◆ Problem ◆
Write out the records again, exactly, leaving none out.

◆ Material for this task ◆
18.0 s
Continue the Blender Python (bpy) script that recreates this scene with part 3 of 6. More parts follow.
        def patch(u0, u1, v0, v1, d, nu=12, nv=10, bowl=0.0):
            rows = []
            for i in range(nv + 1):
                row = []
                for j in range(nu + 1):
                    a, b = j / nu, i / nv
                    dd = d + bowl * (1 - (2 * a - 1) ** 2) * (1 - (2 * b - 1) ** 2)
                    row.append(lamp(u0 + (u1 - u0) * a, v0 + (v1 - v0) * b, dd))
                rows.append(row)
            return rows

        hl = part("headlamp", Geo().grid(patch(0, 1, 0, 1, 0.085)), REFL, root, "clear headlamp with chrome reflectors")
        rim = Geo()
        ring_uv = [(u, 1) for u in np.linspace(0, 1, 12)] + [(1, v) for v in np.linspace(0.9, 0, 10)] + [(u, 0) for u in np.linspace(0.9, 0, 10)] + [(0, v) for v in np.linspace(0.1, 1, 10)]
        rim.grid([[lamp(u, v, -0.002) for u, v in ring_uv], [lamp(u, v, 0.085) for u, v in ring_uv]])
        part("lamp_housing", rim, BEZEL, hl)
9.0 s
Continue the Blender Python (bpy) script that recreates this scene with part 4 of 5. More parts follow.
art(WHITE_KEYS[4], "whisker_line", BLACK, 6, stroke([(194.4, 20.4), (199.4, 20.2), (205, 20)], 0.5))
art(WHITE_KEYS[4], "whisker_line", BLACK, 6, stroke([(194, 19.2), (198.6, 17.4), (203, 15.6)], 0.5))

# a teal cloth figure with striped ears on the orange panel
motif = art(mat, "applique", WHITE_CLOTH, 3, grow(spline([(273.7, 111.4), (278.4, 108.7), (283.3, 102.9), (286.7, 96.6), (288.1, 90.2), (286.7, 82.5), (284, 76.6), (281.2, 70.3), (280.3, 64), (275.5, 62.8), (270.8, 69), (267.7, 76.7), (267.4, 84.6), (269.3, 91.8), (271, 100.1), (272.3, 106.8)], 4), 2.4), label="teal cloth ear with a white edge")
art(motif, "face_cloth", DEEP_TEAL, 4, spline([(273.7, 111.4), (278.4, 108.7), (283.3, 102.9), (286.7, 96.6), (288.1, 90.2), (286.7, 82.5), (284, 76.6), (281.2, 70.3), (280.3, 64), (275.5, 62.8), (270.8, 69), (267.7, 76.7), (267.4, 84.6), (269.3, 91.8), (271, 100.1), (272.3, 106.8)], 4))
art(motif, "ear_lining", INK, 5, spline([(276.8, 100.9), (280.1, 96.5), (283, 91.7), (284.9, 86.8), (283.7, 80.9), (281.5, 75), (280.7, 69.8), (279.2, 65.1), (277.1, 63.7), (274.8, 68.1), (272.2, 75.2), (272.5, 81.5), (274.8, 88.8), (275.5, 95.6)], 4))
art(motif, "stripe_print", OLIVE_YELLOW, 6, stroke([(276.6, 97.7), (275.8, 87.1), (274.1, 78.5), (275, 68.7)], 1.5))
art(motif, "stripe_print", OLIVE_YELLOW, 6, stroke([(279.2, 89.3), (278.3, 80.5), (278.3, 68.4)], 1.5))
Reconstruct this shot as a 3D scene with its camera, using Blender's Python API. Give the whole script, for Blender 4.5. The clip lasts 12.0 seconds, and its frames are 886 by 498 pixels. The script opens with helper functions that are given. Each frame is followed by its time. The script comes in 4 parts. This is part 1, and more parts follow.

◆ Written solution ◆
18.0 s
Continue the Blender Python (bpy) script that recreates this scene with part 3 of 6. More parts follow.
        def patch(u0, u1, v0, v1, d, nu=12, nv=10, bowl=0.0):
            rows = []
            for i in range(nv + 1):
                row = []
                for j in range(nu + 1):
                    a, b = j / nu, i / nv
                    dd = d + bowl * (1 - (2 * a - 1) ** 2) * (1 - (2 * b - 1) ** 2)
                    row.append(lamp(u0 + (u1 - u0) * a, v0 + (v1 - v0) * b, dd))
                rows.append(row)
            return rows

        hl = part("headlamp", Geo().grid(patch(0, 1, 0, 1, 0.085)), REFL, root, "clear headlamp with chrome reflectors")
        rim = Geo()
        ring_uv = [(u, 1) for u in np.linspace(0, 1, 12)] + [(1, v) for v in np.linspace(0.9, 0, 10)] + [(u, 0) for u in np.linspace(0.9, 0, 10)] + [(0, v) for v in np.linspace(0.1, 1, 10)]
        rim.grid([[lamp(u, v, -0.002) for u, v in ring_uv], [lamp(u, v, 0.085) for u, v in ring_uv]])
        part("lamp_housing", rim, BEZEL, hl)
9.0 s
Continue the Blender Python (bpy) script that recreates this scene with part 4 of 5. More parts follow.
art(WHITE_KEYS[4], "whisker_line", BLACK, 6, stroke([(194.4, 20.4), (199.4, 20.2), (205, 20)], 0.5))
art(WHITE_KEYS[4], "whisker_line", BLACK, 6, stroke([(194, 19.2), (198.6, 17.4), (203, 15.6)], 0.5))

# a teal cloth figure with striped ears on the orange panel
motif = art(mat, "applique", WHITE_CLOTH, 3, grow(spline([(273.7, 111.4), (278.4, 108.7), (283.3, 102.9), (286.7, 96.6), (288.1, 90.2), (286.7, 82.5), (284, 76.6), (281.2, 70.3), (280.3, 64), (275.5, 62.8), (270.8, 69), (267.7, 76.7), (267.4, 84.6), (269.3, 91.8), (271, 100.1), (272.3, 106.8)], 4), 2.4), label="teal cloth ear with a white edge")
art(motif, "face_cloth", DEEP_TEAL, 4, spline([(273.7, 111.4), (278.4, 108.7), (283.3, 102.9), (286.7, 96.6), (288.1, 90.2), (286.7, 82.5), (284, 76.6), (281.2, 70.3), (280.3, 64), (275.5, 62.8), (270.8, 69), (267.7, 76.7), (267.4, 84.6), (269.3, 91.8), (271, 100.1), (272.3, 106.8)], 4))
art(motif, "ear_lining", INK, 5, spline([(276.8, 100.9), (280.1, 96.5), (283, 91.7), (284.9, 86.8), (283.7, 80.9), (281.5, 75), (280.7, 69.8), (279.2, 65.1), (277.1, 63.7), (274.8, 68.1), (272.2, 75.2), (272.5, 81.5), (274.8, 88.8), (275.5, 95.6)], 4))
art(motif, "stripe_print", OLIVE_YELLOW, 6, stroke([(276.6, 97.7), (275.8, 87.1), (274.1, 78.5), (275, 68.7)], 1.5))
art(motif, "stripe_print", OLIVE_YELLOW, 6, stroke([(279.2, 89.3), (278.3, 80.5), (278.3, 68.4)], 1.5))
Reconstruct this shot as a 3D scene with its camera, using Blender's Python API. Give the whole script, for Blender 4.5. The clip lasts 12.0 seconds, and its frames are 886 by 498 pixels. The script opens with helper functions that are given. Each frame is followed by its time. The script comes in 4 parts. This is part 1, and more parts follow.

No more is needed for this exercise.